The Farm Bill: Hanging from the Cliff

Author: Kate Fitzgerald

Pre-dawn on New Year’s Day, the Senate passed a bill to temporarily avert the “fiscal cliff,” a combination of tax increases and spending cuts that could have sent the economy plummeting back into recession. A surprise eight-month extension of the current Farm Bill was attached to the legislation, confounding Congressional agriculture leaders and dashing the hopes that a full five-year bill could be included in the package.

Vice President Biden and Senate Minority Leader Mitch McConnell (R-KY) crafted the final deal, ignoring more progressive and comprehensive provisions offered by the House and Senate Agriculture Committee chairs and supported by most of the agricultural and local food community.  The House quickly passed the legislation, officially ending the 112th Congress. The 113th Congress was sworn in two days later, and the process of writing a new Farm Bill will now start all over again.

The most obvious winners in the Farm Bill extension are growers of Southern commodity crops, who will get another year of direct payment farm subsidies. Direct payments are made to growers irrespective of what crops they grow or market prices and are seen as the most egregious of the farm subsidies. The extension provides inadequate conservation funding, no money for the marketing and rural development programs that are key to building healthy and resilient regional food systems, no disaster provisions for fruit and vegetable farmers or livestock producers hit hard by changing weather and high feed prices. It maintains funding for SNAP (Supplemental Nutrition Assistance Program) benefits, but cuts nutrition education funding by almost a third.
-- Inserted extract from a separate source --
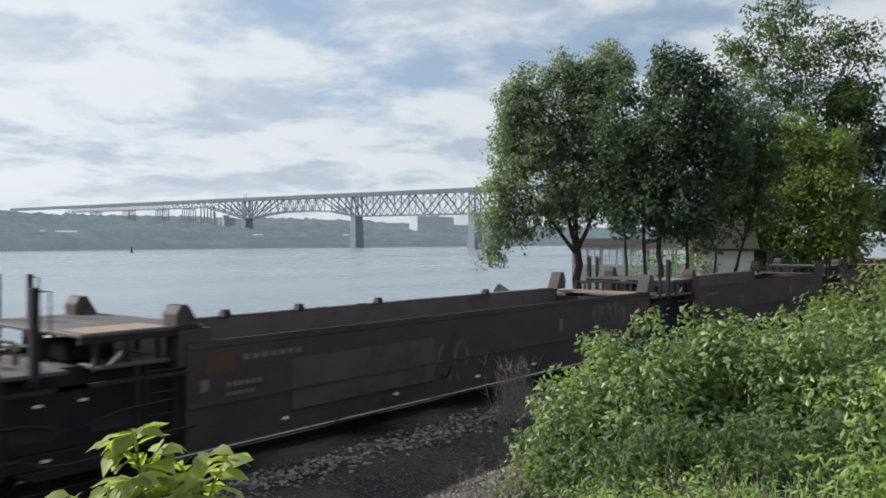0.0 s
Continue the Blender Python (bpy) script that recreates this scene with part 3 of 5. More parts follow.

The fate of the 2012 Farm Bill is illustrative of both the best and the worst of the current Congressional miasma. The Democratic and Republican leaders of the Senate and House Agriculture Committees worked together civilly and offered cost-cutting compromise legislation in response to the call of the Joint Select Committee on Deficit Reduction in the fall of 2011 and again last month when they offered Vice President Biden and Senator McConnell a consensus extension provision.

The Committees in both chambers passed Farm Bills and the full Senate passed the Farm, Food and Jobs Act in June. The problem came in the House, where members were never given the opportunity to debate and vote on their Committee’s bill. The floor debate would have been rancorous, but it would also have permitted a full discussion of the bill’s many provisions. The vote would ultimately have reflected a compromise acceptable to the majority of members and allowed the democratic process to continue with a Senate and House conference committee appointed to negotiate the differences in the two chambers’ bills.

The 2013 Farm Bill process will begin in the Senate, where Senator Stabenow (D-MI) will continue as Chair of the Agriculture Committee and has announced that she will begin work on the new bill soon. The new Ranking Member of the Senate Committee is Thad Cochran (R-MS), which strengthens the voice for Southern agricultural interests. The House schedule is less certain. After announcing a Committee meeting on February 27, House Chairman Frank Lucas (R-OK) backtracked when Democratic Ranking Member Collin Peterson (DFL-MN) announced that he would not participate in the process without written assurance from House leadership that a Committee-passed bill would be brought to the floor. (A copy of Mr. Peterson’s letter to Speaker Boehner is available here).

Looming over all discussions is the need to address the debt ceiling and the deficit. The package Congress passed only delayed the crisis. The fate of the Farm Bill will continue to be tied up in these larger financial issues. Patience and vigilance will be required of all food system advocates in 2013.